它演示了在 剪刀石头布 环境中两个 随机策略 智能体之间的博弈。
环境设置¶
要跟随本教程,你需要安装下面显示的依赖。建议使用新创建的虚拟环境以避免依赖冲突。
numpy<2.0.0
pettingzoo[classic]>=1.23.0
packaging>=21.3
tianshou==0.5.0
代码¶
以下代码应该可以无障碍运行。注释旨在帮助你理解如何在 PettingZoo 中使用 Tianshou。如果你有任何问题,请随时在 Discord 服务器 中提问。
"""This is a minimal example to show how to use Tianshou with a PettingZoo environment. No training of agents is done here.
Author: Will (https://github.com/WillDudley)
Python version used: 3.8.10
Requirements:
pettingzoo == 1.22.0
git+https://github.com/thu-ml/tianshou
"""
from tianshou.data import Collector
from tianshou.env import DummyVectorEnv, PettingZooEnv
from tianshou.policy import MultiAgentPolicyManager, RandomPolicy
from pettingzoo.classic import rps_v2
if __name__ == "__main__":
# Step 1: Load the PettingZoo environment
env = rps_v2.env(render_mode="human")
# Step 2: Wrap the environment for Tianshou interfacing
env = PettingZooEnv(env)
# Step 3: Define policies for each agent
policies = MultiAgentPolicyManager([RandomPolicy(), RandomPolicy()], env)
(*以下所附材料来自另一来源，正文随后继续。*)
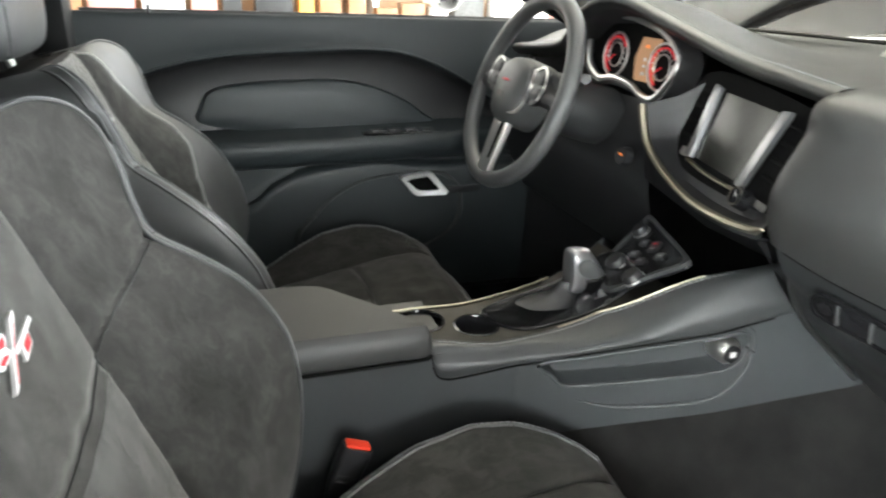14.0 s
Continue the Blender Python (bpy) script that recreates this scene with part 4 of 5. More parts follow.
    # switch beside the column
    part("light_switch", tube([(0.852, 0.158, 0.862), (0.838, 0.156, 0.866)], [0.018, 0.015], 20, up=(0, 0, 1)), BLACKPLASTIC, th)
    part("switch_mark", box((0.8365, 0.150, 0.866), (0.8375, 0.160, 0.870)), ORANGE, th)

    # hood over the stack and the cluster
    lip = [(0.850, -0.245, 1.036), (0.862, -0.150, 1.045), (0.868, -0.05, 1.056), (0.868, 0.06, 1.080), (0.862, 0.16, 1.106), (0.860, 0.25, 1.126), (0.860, 0.33, 1.126), (0.864, 0.41, 1.100), (0.872, 0.47, 1.055), (0.880, 0.53, 1.030), (0.88, 0.65, 1.015), (0.90, 0.80, 1.0)]
    lp = cr(lip, 90)
    rows = []
    for p in lp:
        h = p[2]
        rows.append([(p[0] + 0.020, p[1], h - 0.022), (p[0] + 0.002, p[1], h - 0.012), (p[0], p[1], h - 0.003), (p[0] + 0.012, p[1], h + 0.004), (p[0] + 0.05, p[1], h + 0.006), (p[0] + 0.16, p[1], max(1.045, h - 0.01)), (1.2, p[1], 1.05), (1.5, p[1], 1.062)])
    part("dash_hood", grid([cr(r, 26) for r in rows]), SOFTDASH, th, "padded hood over screen and gauges")
    part("hood_stitching", tube([(p[0] + 0.02, p[1], p[2] + 0.0055) for p in lp], 0.0010, 4), GREYTHREAD, th)
    # underside of the hood down to the faces
    rows = []
    for p in lp:
        rows.append([(p[0] + 0.004, p[1], p[2] - 0.010), (p[0] + 0.05, p[1], p[2] - 0.020), (0.955, p[1], min(p[2] - 0.03, 1.075))])
    part("hood_underside", grid(rows), BLACKPLASTIC, th)

    # gauge cluster
    co = [(0.463, 1.050), (0.452, 1.085), (0.409, 1.097), (0.355, 1.094), (0.302, 1.090), (0.213, 1.071), (0.162, 1.043), (0.157, 1.014), (0.177, 0.980), (0.206, 0.956), (0.243, 0.958), (0.280, 0.971), (0.343, 0.978), (0.397, 0.972), (0.446, 0.998)]
    oc = cr([(0.925 + 0.10 * (z - 1.0), y, z) for y, z in co], 90, True)
    cen = np.array((0.935, 0.30, 1.025))
    clus = part("instrument_panel", grid([oc + np.array((0.012, 0, 0)), cen + (oc - cen) * 0.02 + np.array((0.012, 0, 0))], True), BLACKHOLE, th, "lit gauge cluster with red-ringed dials")
    part("cluster_rim", tube(oc, 0.006, 8, True), SATIN, clus, "curved satin silver rim")
    rows = [oc, cen + (oc - cen) * np.array((1, 1.10, 1.16)) + np.array((-0.004, 0, 0)), cen + (oc - cen) * np.array((1, 1.35, 1.3)) + np.array((0.012, 0, -0.004))]
    part("cluster_surround", grid(rows, True), BLACKPLASTIC, th)
    tiltup = Vector((0.10, 0, 1)).normalized()
    for y, z, r in ((0.362, 1.020, 0.042), (0.205, 1.012, 0.042)):
        m2 = axes((0.934, y, z), (0, -1, 0), tiltup)
        if (m2.to_3x3() @ Vector((0, 0, 1))).x > 0:
            m2 = m2 @ Matrix.Diagonal((1, 1, -1, 1))
        circ = lambda rr, a0=0, a1=360, nn=48: [m2 @ Vector((rr * math.cos(radians(a)), rr * math.sin(radians(a)), 0.002)) for a in np.linspace(a0, a1, nn)]
        d = part("dial", tube(circ(r)[:-1], 0.0025, 8, True), SATIN, clus, "round dial with silver ring")
        part("dial_glow", tube(circ(r * 0.82, 30, 250), 0.0022, 6), REDGLOW, d)
        part("dial_ring", tube(circ(r * 0.55)[:-1], 0.0015, 6, True), SATIN, d)
        bm = bmesh.new()
        for a in range(-30, 211, 20):
            v0, v1 = (m2 @ Vector((r * f * math.cos(radians(a)), r * f * math.sin(radians(a)), 0.002)) for f in (0.66, 0.76))
            tube([v0, v1], 0.0011, 4, bm=bm)
        part("dial_marks", bm, WHITETHREAD, d)
        part("dial_needle", tube([m2 @ Vector((0, 0, 0.004)), m2 @ Vector((-r * 0.6, -r * 0.4, 0.004))], 0.0014, 5), REDGLOW, d)
    m2 = axes((0.936, 0.268, 1.020), (0, -1, 0), tiltup)
    if (m2.to_3x3() @ Vector((0, 0, 1))).x > 0:
        m2 = m2 @ Matrix.Diagonal((1, 1, -1, 1))
    disp = part("info_display", prism([(-0.020, -0.040), (0.046, -0.040), (0.036, 0.0), (0.046, 0.040), (-0.014, 0.040), (-0.028, 0.0)], 0.002, m2), AMBER, clus, "warm-lit information display")
    for yy, ww in ((0.024, 0.010), (0.000, 0.007), (-0.012, 0.007), (-0.026, 0.009)):
        part("display_mark", prism(rrect(ww, 0.006, 0.001, 2), 0.003, m2 @ Matrix.Translation((0.006, yy, 0))), ORANGE if yy > 0.02 else WHITETHREAD, disp)

    # driver-side lower panel and column
    rows = [[(x, y, z) for x, z in ((0.97, 0.62), (0.93, 0.70), (0.90, 0.78), (0.895, 0.84), (0.915, 0.90), (0.945, 0.945))] for y in np.linspace(0.14, 0.82, 12)]
    part("knee_panel", grid([cr(r, 24) for r in rows]), BLACKPLASTIC, th)
    part("steering_column", loft([[(x, 0.36 + rw * math.cos(a), z + rh * math.sin(a)) for a in np.linspace(0, 2 * math.pi, 16, endpoint=False)] for x, z, rw, rh in ((0.775, 0.935, 0.055, 0.050), (0.80, 0.928, 0.065, 0.058), (0.86, 0.910, 0.072, 0.062), (0.93, 0.895, 0.07, 0.06))], 40, 14, True, True), PLASTIC, th, "grey steering column shroud")
    part("column_stalk", tube([(0.83, 0.31, 0.97), (0.80, 0.255, 0.985), (0.79, 0.225, 0.99)], [0.007, 0.008, 0.010], 8), BLACKPLASTIC, th)
    # defroster slot and sensor on top
    part("defroster_slot", tube([(1.36, y, 1.066) for y in np.linspace(-0.7, 0.7, 24)], 0.012, 8, flat=0.3), BLACKHOLE, th)
    part("light_sensor", loft([[(1.25 + r * math.cos(a), 0.0 + r * math.sin(a), 1.053 + h) for a in np.linspace(0, 2 * math.pi, 16, endpoint=False)] for r, h in ((0.03, 0.0), (0.026, 0.008), (0.012, 0.014), (0.002, 0.015))], 24, 8, True), SATIN, th)
    return th


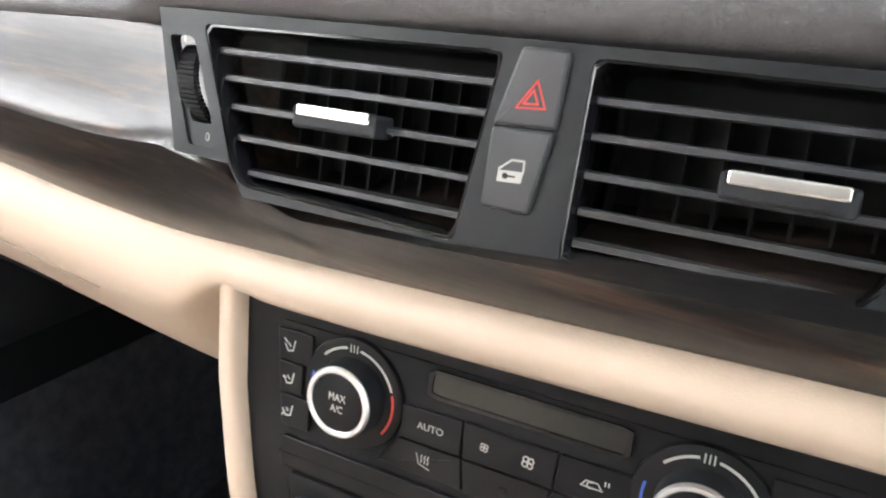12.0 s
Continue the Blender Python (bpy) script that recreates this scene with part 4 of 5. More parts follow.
smap = lever.children[1]
text("R", 0.0042, on_face(0.000, 0.0115), smap)
text("N", 0.0042, on_face(0.000, 0.0005), smap)
text("D", 0.0042, on_face(0.000, -0.0112), smap)
text("M/S", 0.0036, on_face(-0.0098, -0.0108), smap, wide=0.8)
text("+", 0.0042, on_face(-0.0040, -0.0200), smap)
part("pattern_lines", strokes([[(0, 0.0082), (0, 0.0040)], [(0, -0.0030), (0, -0.0075)], [(-0.0064, -0.0105), (-0.0028, -0.0112)], [(-0.0045, -0.0020), (-0.0045, -0.0165)], [(-0.0062, -0.0012), (-0.0032, -0.0012)]], 0.0007, on_face(0, 0)), M_WHITE, smap, "white pattern lines")
PFc = axes((0.4975, LY, 0.5062), (0, -1, 0), (0.76, 0, 0.65))
text("P", 0.0048, PFc @ Matrix.Translation((0.002, 0.0015, 0.0022)), park)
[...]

# Step 4: Convert the env to vector format
env = DummyVectorEnv([lambda: env])
# Step 5: Construct the Collector, which interfaces the policies with the vectorised environment
collector = Collector(policies, env)
# Step 6: Execute the environment with the agents playing for 1 episode, and render a frame every 0.1 seconds
result = collector.collect(n_episode=1, render=0.1)